How often should we run an office utilization survey?
Run it before a major space redesign, hybrid policy change, lease renewal, or workplace move. For steady-state planning, an annual or semiannual pulse is usually enough because office use patterns change more slowly than weekly sentiment. If your hybrid policy is still evolving, a short follow-up pulse after rollout can help validate whether the space matches the intended cadence.
Who should own and send this survey?
Workplace operations, facilities, HR, or people analytics usually owns the survey, with input from IT and business leaders if meeting technology or team adjacency is a concern. The key is to have one accountable owner for the action plan, not just the survey launch. If the office is being redesigned, include the project lead so the findings feed directly into space decisions.
Should this survey be anonymous?
Yes, anonymity should be the default for employee surveys unless there is a clear reason not to use it. Anonymous responses usually produce more honest feedback about crowded desks, poor meeting rooms, or commute-driven attendance patterns. If you need department or location cuts, keep those demographic questions optional and place them at the end to reduce collection bias.
What are the most common mistakes when using this template?

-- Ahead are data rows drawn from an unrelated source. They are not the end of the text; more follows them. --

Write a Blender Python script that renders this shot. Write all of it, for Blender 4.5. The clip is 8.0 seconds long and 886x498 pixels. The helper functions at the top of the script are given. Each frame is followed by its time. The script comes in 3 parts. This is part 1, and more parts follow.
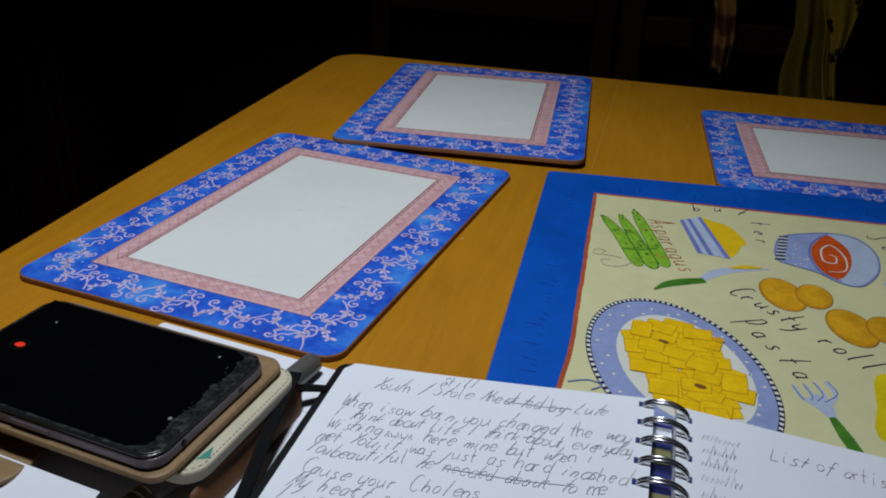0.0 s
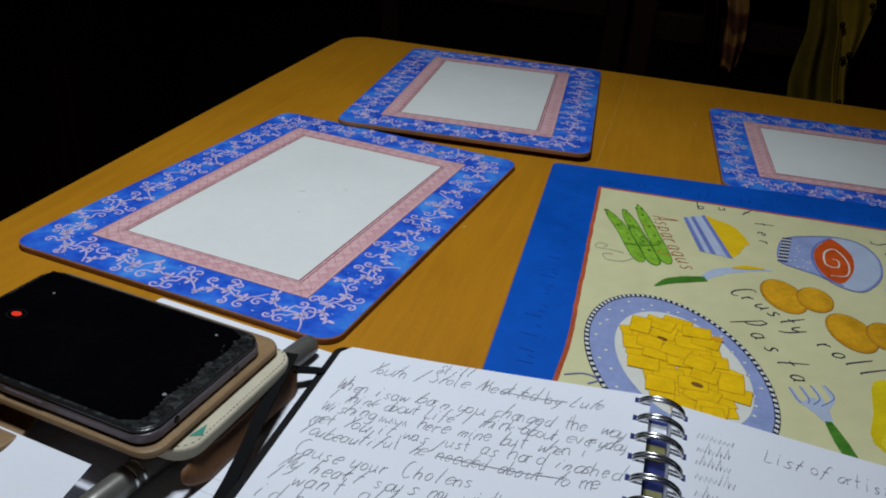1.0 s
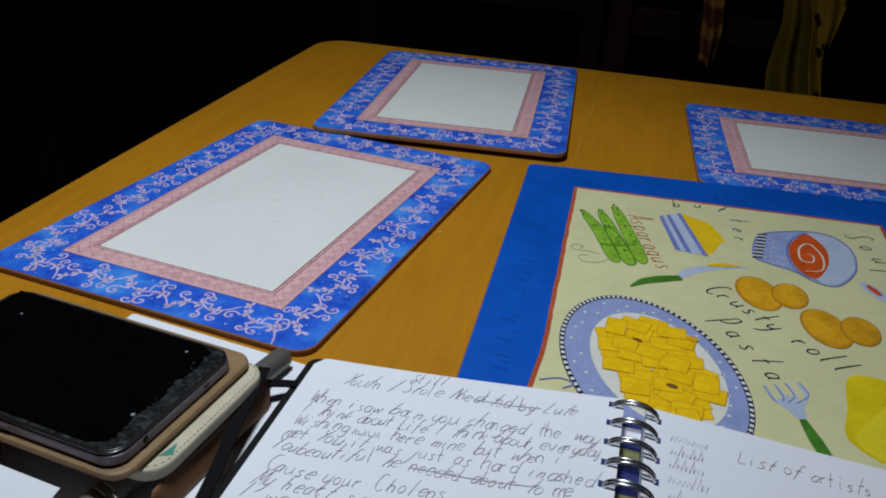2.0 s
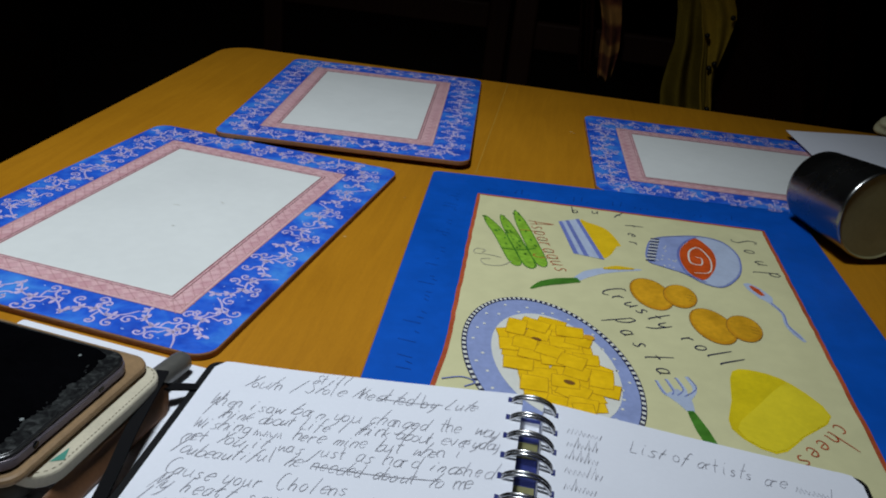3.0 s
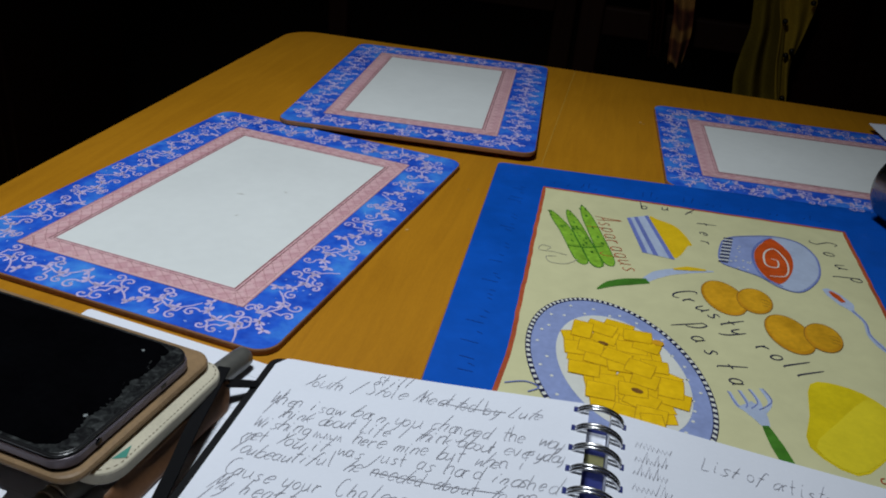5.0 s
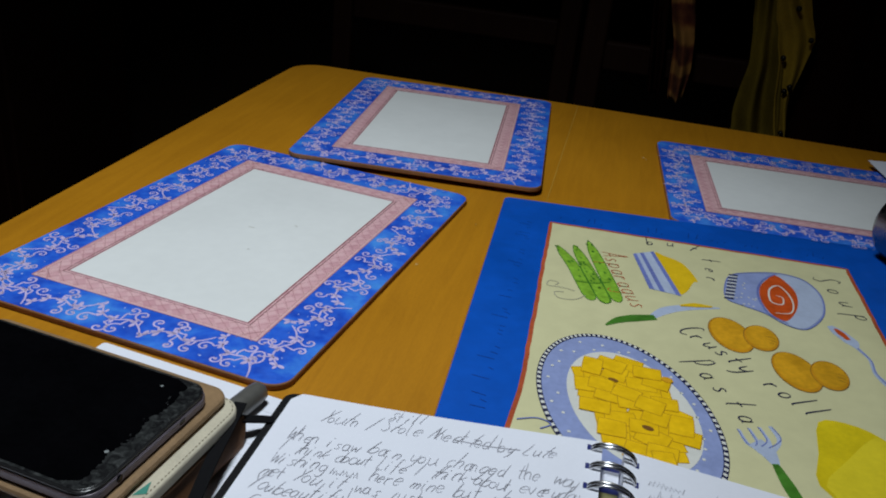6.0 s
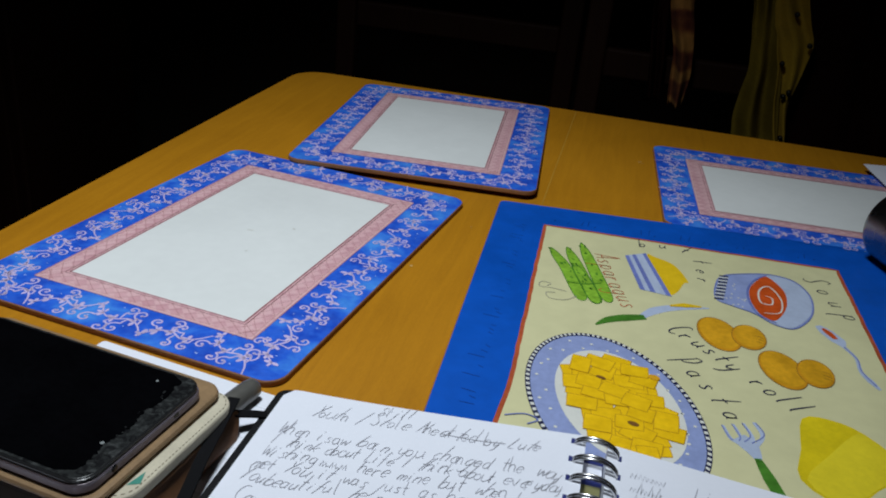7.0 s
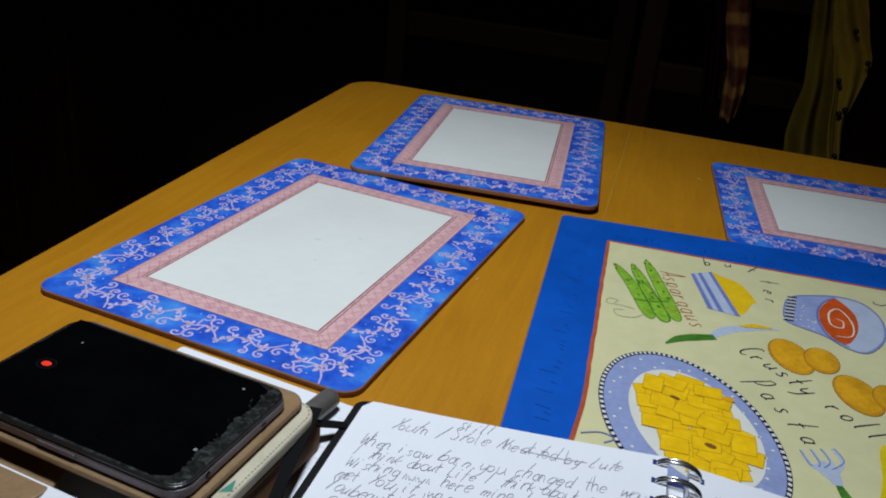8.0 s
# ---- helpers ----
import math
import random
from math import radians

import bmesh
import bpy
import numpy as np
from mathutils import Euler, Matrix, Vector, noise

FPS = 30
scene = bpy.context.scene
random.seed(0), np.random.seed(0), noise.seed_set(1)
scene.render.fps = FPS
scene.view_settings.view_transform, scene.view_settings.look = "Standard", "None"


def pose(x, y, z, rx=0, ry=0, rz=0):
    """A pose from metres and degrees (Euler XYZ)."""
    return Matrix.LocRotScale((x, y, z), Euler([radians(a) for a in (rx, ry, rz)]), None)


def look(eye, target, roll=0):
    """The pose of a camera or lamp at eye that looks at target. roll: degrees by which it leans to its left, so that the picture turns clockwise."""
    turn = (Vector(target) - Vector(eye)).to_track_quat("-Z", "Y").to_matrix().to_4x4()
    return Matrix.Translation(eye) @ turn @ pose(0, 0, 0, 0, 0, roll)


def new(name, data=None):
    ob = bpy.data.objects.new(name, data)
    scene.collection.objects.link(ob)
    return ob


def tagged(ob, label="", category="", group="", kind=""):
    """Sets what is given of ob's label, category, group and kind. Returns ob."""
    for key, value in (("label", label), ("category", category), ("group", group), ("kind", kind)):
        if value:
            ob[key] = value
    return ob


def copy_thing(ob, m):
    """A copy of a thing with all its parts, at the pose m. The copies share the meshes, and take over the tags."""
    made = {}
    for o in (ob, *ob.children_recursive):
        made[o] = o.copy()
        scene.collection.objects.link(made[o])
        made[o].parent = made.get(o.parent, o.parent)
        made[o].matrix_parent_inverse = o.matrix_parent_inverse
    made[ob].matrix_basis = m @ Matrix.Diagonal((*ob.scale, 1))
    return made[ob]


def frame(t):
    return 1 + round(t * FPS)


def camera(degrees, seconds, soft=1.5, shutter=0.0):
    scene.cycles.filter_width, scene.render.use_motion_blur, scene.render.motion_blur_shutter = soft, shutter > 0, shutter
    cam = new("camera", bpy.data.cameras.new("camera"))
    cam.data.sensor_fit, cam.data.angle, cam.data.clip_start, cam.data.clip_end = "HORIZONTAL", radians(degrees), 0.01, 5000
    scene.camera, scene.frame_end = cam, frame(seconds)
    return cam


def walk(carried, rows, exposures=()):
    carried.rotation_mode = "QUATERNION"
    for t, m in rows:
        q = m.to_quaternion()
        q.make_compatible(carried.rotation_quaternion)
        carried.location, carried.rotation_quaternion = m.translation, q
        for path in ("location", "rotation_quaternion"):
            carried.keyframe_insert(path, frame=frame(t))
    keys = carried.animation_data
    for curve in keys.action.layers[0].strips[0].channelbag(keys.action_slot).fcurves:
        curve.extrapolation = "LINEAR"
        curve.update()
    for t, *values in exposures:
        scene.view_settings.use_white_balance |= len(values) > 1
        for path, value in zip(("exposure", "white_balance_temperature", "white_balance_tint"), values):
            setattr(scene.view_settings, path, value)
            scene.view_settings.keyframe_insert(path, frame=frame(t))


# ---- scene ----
cam = camera(56.06, 8.0, soft=1.95)
PATH = [
    (0.0, 0.2773, -0.6041, 0.9957, 14.08, -26.34, 2.15),
    (0.5, 0.2730, -0.6043, 0.9953, 14.30, -26.68, 2.79),
    (1.0, 0.2760, -0.6024, 0.9943, 14.03, -27.18, 4.62),
    (1.2, 0.2767, -0.6017, 0.9944, 13.91, -27.38, 4.63),
    (2.3, 0.2852, -0.5956, 1.0003, 13.01, -27.17, 3.13),
    (2.5, 0.2857, -0.5982, 1.0014, 12.51, -26.13, 3.26),
    (2.7, 0.2868, -0.5989, 1.0029, 10.36, -25.49, 3.48),
    (3.0, 0.2883, -0.6032, 0.9958, 6.31, -25.82, 6.28),
    (3.3, 0.2802, -0.6036, 1.0035, 8.14, -26.27, 6.62),
    (3.5, 0.2783, -0.6076, 1.0081, 10.39, -23.93, 6.86),
    (3.7, 0.2928, -0.6036, 1.0052, 7.51, -23.28, 7.9),
    (4.0, 0.2962, -0.5886, 0.9950, 9.97, -25.73, 5.75),
    (4.2, 0.293, -0.586, 1.001, 11.44, -27.52, 4.9),
    (5.3, 0.2725, -0.5939, 0.9979, 10.39, -27.47, 5.88),
    (5.5, 0.2663, -0.5963, 1.0003, 10.98, -26.12, 6.26),
    (6.0, 0.2728, -0.5950, 1.0048, 10.45, -25.62, 6.18),
    (6.5, 0.2834, -0.6013, 1.0066, 10.40, -25.07, 6.05),
    (7.0, 0.2847, -0.6038, 1.0066, 11.14, -25.15, 5.78),
    (7.5, 0.2762, -0.6073, 1.0063, 11.96, -25.03, 5.89),
    (8.0, 0.2598, -0.6105, 1.0085, 13.46, -24.85, 6.21),
]
EXPOSURES = [(0.0, -0.15), (0.5, -0.08), (1.2, -0.08), (2.5, -0.08), (3.0, -0.01), (3.5, 0.05), (4.0, 0.02), (5.5, -0.12), (6.5, 0.06), (7.5, 0.09), (8.0, 0.14)]
walk(cam, [(t, pose(x, y, z, 90 + pitch, 0, yaw) @ pose(0, 0, 0, 0, 0, roll)) for t, x, y, z, yaw, pitch, roll in PATH], EXPOSURES)

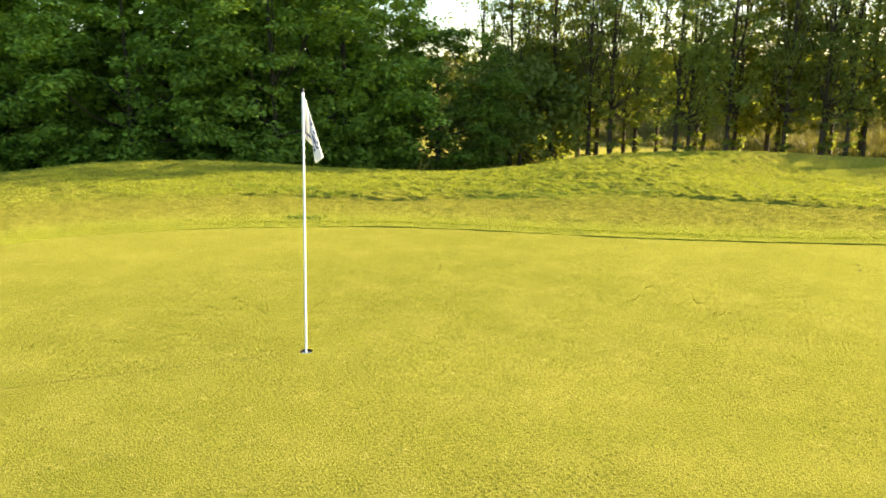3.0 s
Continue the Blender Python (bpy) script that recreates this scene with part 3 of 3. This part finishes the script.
def make_tree(name, label, category, seed, h, r, clumps, per, leaf, mat, z0=0.3, trunk=0.16, belly=0.45, size=(0.5, 0.9), power=0.8, limbs=14, hollow=0.35, flat=0.85, bark=None, up=0.6, shoots=0):
    rng = np.random.RandomState(seed)
    root = tagged(new(name), label, category)
    c, cr = crown_clumps(rng, clumps, r, z0, h - size[0], belly, size, power, hollow)
    v, f = trunk_arrays(rng, h * 0.92, trunk, c[rng.permutation(len(c))[:limbs]])
    linked("trunk", array_mesh("trunk", v, f, True), bark or MAT_BARK, root)
    if shoots:
        c = np.concatenate([c, np.stack([rng.normal(0, 0.08, shoots), rng.normal(0, 0.08, shoots), rng.uniform(0.2, z0 + 0.6, shoots)], 1)])
        cr = np.concatenate([cr, rng.uniform(0.12, 0.3, shoots)])
    v, f = leaf_arrays(c, cr, per, leaf, rng, flat, up)
    linked("crown", array_mesh("crown", v, f), mat, root)
    return root


def plant(proto, x, y, turn=0.0, scale=1.0, tall=1.0, first=False, sink=0.05):
    m = Matrix.LocRotScale((x, y, height(x, y) - sink), Euler((0, 0, turn)), (scale, scale, scale * tall))
    if first:
        proto.matrix_basis = m
        return proto
    keep = proto.scale.copy()
    proto.scale = (1, 1, 1)
    made = copy_thing(proto, m)
    proto.scale = keep
    return made


def plant_all(protos, places, group):
    """places: x, y, scale, tall, which prototype."""
    rng = random.Random(len(places))
    used = set()
    for x, y, scale, tall, which in places:
        p = protos[which]
        ob = plant(p, x, y, rng.uniform(0, 6.28), scale, tall, which not in used)
        used.add(which)
        ob["group"] = group


# dense belt of broadleaf trees behind the mounds
HEDGE_LABEL = "dense dark green broadleaf tree leafy to the ground"
belt = [make_tree("broadleaf_tree", HEDGE_LABEL, "tree", 11 + i, 9.0, 3.6, 250, 112, 0.165, MAT_HEDGE, 0.1, 0.15, 0.42, (0.35, 0.85), 0.5, 12, 0.3, 0.45, up=1.0) for i in range(3)]
belt.append(make_tree("broadleaf_tree", "yellow-green sunlit broadleaf tree leafy to the ground", "tree", 21, 8.5, 3.4, 200, 125, 0.165, MAT_YELLOW, 0.2, 0.16, 0.45, (0.35, 0.85), 0.65, 16, 0.55, 0.45, up=0.9))
belt.append(make_tree("broadleaf_tree", "olive-green sunlit broadleaf tree leafy down to the grass", "tree", 22, 9.5, 3.7, 200, 125, 0.165, MAT_OLIVE, 0.7, 0.18, 0.45, (0.35, 0.85), 0.65, 18, 0.5, 0.5, up=0.9))
belt.append(make_tree("broadleaf_tree", "dark broadleaf tree in the back of the belt", "tree", 23, 10.4, 3.9, 150, 50, 0.40, MAT_HEDGE, 0.2, 0.17, 0.5, (0.6, 1.2), 0.4, 10, 0.2))
BELT = [(16.8, 19.6, 1.1, 1.12, 0), (20.9, 18.2, 0.88, 0.9, 1), (13.0, 19.2, 1.0, 1.0, 2), (9.2, 23.0, 1.0, 1.0, 1), (4.6, 27.0, 1.05, 1.0, 0), (0.6, 27.4, 1.0, 1.0, 2),
        (-6.0, 25.4, 0.95, 0.95, 3), (-9.5, 28.0, 1.05, 1.0, 4), (-14.2, 27.5, 1.0, 1.0, 4), (-22.5, 27.5, 1.1, 1.05, 3),
        (20.0, 25.5, 1.0, 0.95, 5), (14.5, 26.5, 1.05, 1.05, 5), (9.5, 29.5, 1.05, 1.05, 5), (3.0, 33.0, 1.05, 1.05, 5), (-3.0, 32.0, 1.05, 1.05, 5), (-9.0, 34.0, 1.05, 1.1, 4), (-16.0, 33.0, 1.05, 1.1, 5), (-23.0, 33.0, 1.1, 1.1, 5),
        (-30.0, 24.0, 1.1, 1.0, 5), (-1.8, 28.6, 0.9, 1.0, 1), (-6.5, 30.0, 1.0, 1.0, 5), (-12.0, 31.0, 1.0, 1.0, 5), (-18.0, 30.5, 1.0, 1.0, 5), (-24.5, 30.0, 1.0, 1.0, 5), (-13.2, 24.8, 0.5, 0.6, 3), (-7.6, 25.5, 0.7, 0.8, 4), (6.9, 25.6, 0.85, 0.9, 2), (17.0, 24.0, 0.95, 1.0, 5), (12.0, 25.5, 0.95, 1.0, 5), (6.0, 30.5, 1.0, 1.0, 5), (0.5, 31.5, 1.0, 1.0, 5), (21.0, 22.3, 0.75, 0.85, 5)]
plant_all(belt, BELT, "belt of trees behind the green")

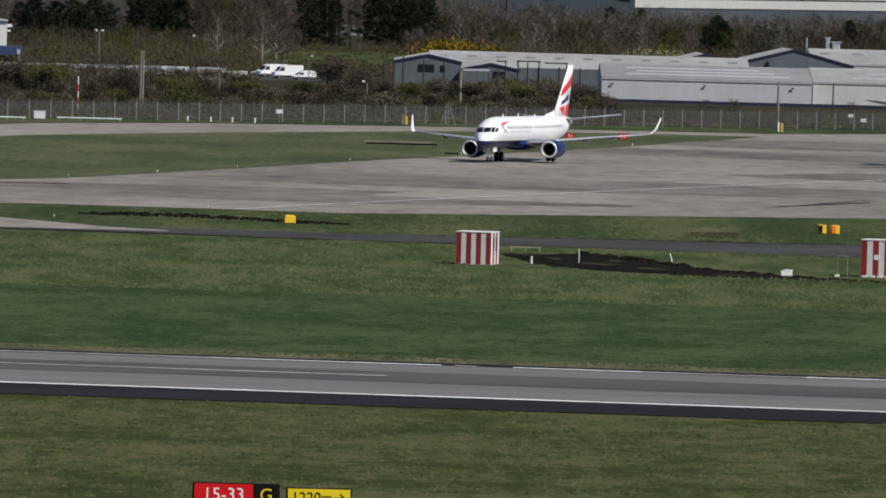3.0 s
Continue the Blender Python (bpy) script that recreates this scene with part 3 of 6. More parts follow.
# ---- the parked airliner whose tail shows ----
def parked_airliner():
    m = pose(bx(980, 1240), 1240, 0.09, 0, 0, -19)
    a = tagged(empty("airliner", m), "parked wide-body airliner with red and orange sunburst tail", "airplane")
    # x forward from the fin's foot; the rest of the body reaches out of sight
    rings = []
    for x, w, h, c in ((-2.4, 0.25, 0.3, 7.1), (-0.6, 0.75, 0.85, 6.95), (2.0, 1.35, 1.5, 6.65), (5, 2.0, 2.1, 6.2), (9, 2.75, 2.8, 5.6), (15, 2.95, 3.0, 5.4), (38, 2.95, 3.0, 5.4), (44, 2.7, 2.8, 5.3), (48, 1.8, 1.9, 5.0), (50.5, 0.3, 0.3, 4.7)):
        rings.append([(x, w * math.cos(t), c + h * math.sin(t)) for t in np.linspace(0, 2 * math.pi, 24, endpoint=False)])
    part("fuselage", Builder().loft(rings), WHITE, a, "white fuselage", True)
    part("tail_flash", Builder().loft([[(x, (w + 0.03) * math.cos(t), c + (h + 0.03) * math.sin(t)) for t in np.linspace(0.7, 2.44, 10)] for x, w, h, c in ((-0.6, 0.75, 0.85, 6.95), (2.0, 1.35, 1.5, 6.65), (5, 2.0, 2.1, 6.2))], closed=False), TAIL_RED, a, "red flash under the fin", True)
    fin = [(6.4, 8.0, 8.3), (3.35, 11.0, 6.5), (-0.2, 14.5, 4.4), (-2.95, 17.2, 2.75), (-3.6, 17.9, 2.25)]
    part("fin", Builder().loft([[(le + px, pz, z) for px, pz in aerofoil(c, 0.09)] for le, z, c in fin]), TAIL_RED, a, "red fin", True)
    part("fin_edge", Builder().loft([[(le + 0.10, -0.02, z), (le - 0.22, -0.14, z), (le - 0.22, 0.14, z), (le + 0.10, 0.02, z)] for le, z, c in fin], cap=True), WHITE, a, "white leading edge")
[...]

A common mistake is asking too many questions about preferences without tying them to a space decision. Another is collecting demographics first, which can make employees doubt the anonymity guarantee. Teams also sometimes skip the open-ended follow-up on low ratings, which is where the most useful design details usually appear.
Can we customize this survey for different office types or teams?
Yes. You can tailor the workspace options for open-plan offices, private offices, shared hubs, or client-facing locations, and you can add role-specific items for sales, engineering, or operations. Keep the core structure intact so you can compare results across groups, then add a few local questions where the office setup is unique.
How do the results connect to desk ratios and meeting room planning?
The frequency, predictability, and purpose questions tell you how much desk demand to expect and on which days the office is busiest. The meeting and technology section shows how many rooms need video-ready setups and what room sizes are most needed. The amenity and wellbeing answers help you decide whether to invest in quiet zones, ergonomic upgrades, recharge spaces, or better food and coffee options.
How is this different from asking employees informally what they want?
Ad-hoc conversations are useful, but they usually overrepresent the loudest voices and miss patterns across the whole workforce. This template gives you a consistent, repeatable way to compare office needs by team, location, or work style. It also creates a clearer record for decisions, which helps when you need to explain why certain spaces were prioritized.